- **Set problem**
Find and copy lines holding "with".

- **Dataset extract**
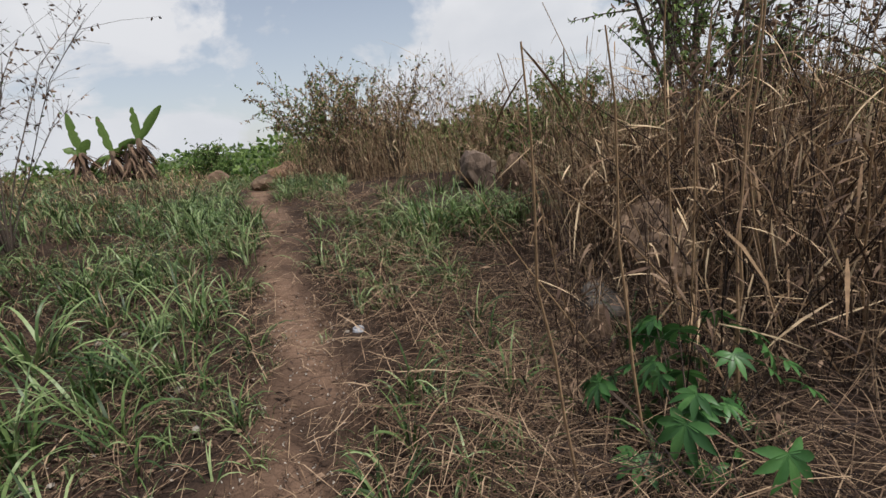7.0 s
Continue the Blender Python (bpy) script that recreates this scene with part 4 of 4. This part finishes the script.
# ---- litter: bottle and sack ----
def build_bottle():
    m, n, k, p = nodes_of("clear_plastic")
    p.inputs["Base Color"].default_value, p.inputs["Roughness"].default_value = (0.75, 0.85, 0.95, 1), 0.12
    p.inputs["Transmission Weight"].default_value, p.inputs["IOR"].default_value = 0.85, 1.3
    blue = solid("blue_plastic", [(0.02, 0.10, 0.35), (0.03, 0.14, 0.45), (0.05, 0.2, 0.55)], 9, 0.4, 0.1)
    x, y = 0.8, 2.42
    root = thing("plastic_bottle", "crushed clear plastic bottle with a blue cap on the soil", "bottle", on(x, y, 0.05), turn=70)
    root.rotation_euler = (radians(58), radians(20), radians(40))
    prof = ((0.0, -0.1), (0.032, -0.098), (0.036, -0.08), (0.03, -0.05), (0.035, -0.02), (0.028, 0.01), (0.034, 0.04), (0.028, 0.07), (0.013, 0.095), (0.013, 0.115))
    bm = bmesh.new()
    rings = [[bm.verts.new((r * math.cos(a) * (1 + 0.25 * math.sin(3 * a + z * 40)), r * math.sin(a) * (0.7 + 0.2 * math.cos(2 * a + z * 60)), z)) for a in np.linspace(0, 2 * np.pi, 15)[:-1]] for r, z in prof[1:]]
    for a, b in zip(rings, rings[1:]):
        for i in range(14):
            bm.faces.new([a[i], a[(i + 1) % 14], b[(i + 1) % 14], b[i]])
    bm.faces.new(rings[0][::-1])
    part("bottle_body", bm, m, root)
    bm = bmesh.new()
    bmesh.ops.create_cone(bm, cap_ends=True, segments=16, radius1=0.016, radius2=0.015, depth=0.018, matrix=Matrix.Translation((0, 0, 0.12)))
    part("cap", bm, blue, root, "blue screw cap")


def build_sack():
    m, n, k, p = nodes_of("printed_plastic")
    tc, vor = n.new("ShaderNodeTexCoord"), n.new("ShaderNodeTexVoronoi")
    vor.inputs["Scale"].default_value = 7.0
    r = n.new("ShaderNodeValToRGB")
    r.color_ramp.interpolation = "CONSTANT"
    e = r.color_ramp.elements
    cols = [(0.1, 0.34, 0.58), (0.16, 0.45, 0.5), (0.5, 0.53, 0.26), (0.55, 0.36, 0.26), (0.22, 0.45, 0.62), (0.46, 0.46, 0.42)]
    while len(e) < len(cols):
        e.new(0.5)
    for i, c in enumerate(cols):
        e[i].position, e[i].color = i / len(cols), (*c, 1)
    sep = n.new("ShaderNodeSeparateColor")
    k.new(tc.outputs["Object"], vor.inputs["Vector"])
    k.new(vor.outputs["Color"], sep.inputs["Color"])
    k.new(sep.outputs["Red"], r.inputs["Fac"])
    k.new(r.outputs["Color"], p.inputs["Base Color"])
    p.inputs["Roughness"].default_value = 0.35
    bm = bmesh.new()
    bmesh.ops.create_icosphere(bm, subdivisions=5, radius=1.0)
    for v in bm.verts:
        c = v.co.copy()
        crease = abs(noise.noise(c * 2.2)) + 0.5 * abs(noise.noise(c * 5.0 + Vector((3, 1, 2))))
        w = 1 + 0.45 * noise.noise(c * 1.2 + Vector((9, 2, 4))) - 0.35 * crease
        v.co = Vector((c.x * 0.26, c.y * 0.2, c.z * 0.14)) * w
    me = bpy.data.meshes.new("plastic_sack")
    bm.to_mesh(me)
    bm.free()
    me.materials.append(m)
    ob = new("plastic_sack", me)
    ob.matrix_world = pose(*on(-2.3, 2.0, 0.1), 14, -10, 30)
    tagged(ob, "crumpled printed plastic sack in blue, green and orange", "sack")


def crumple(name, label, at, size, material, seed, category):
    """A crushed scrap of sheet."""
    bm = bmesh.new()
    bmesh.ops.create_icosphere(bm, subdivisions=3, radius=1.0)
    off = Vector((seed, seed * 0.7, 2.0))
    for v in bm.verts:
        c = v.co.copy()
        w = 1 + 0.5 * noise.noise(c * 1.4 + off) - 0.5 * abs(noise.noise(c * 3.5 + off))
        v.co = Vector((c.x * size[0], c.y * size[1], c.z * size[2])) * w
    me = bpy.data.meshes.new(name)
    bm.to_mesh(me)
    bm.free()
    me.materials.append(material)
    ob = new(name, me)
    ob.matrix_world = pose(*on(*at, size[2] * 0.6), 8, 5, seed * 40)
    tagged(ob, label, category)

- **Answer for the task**
Continue the Blender Python (bpy) script that recreates this scene with part 4 of 4. This part finishes the script.
    root = thing("plastic_bottle", "crushed clear plastic bottle with a blue cap on the soil", "bottle", on(x, y, 0.05), turn=70)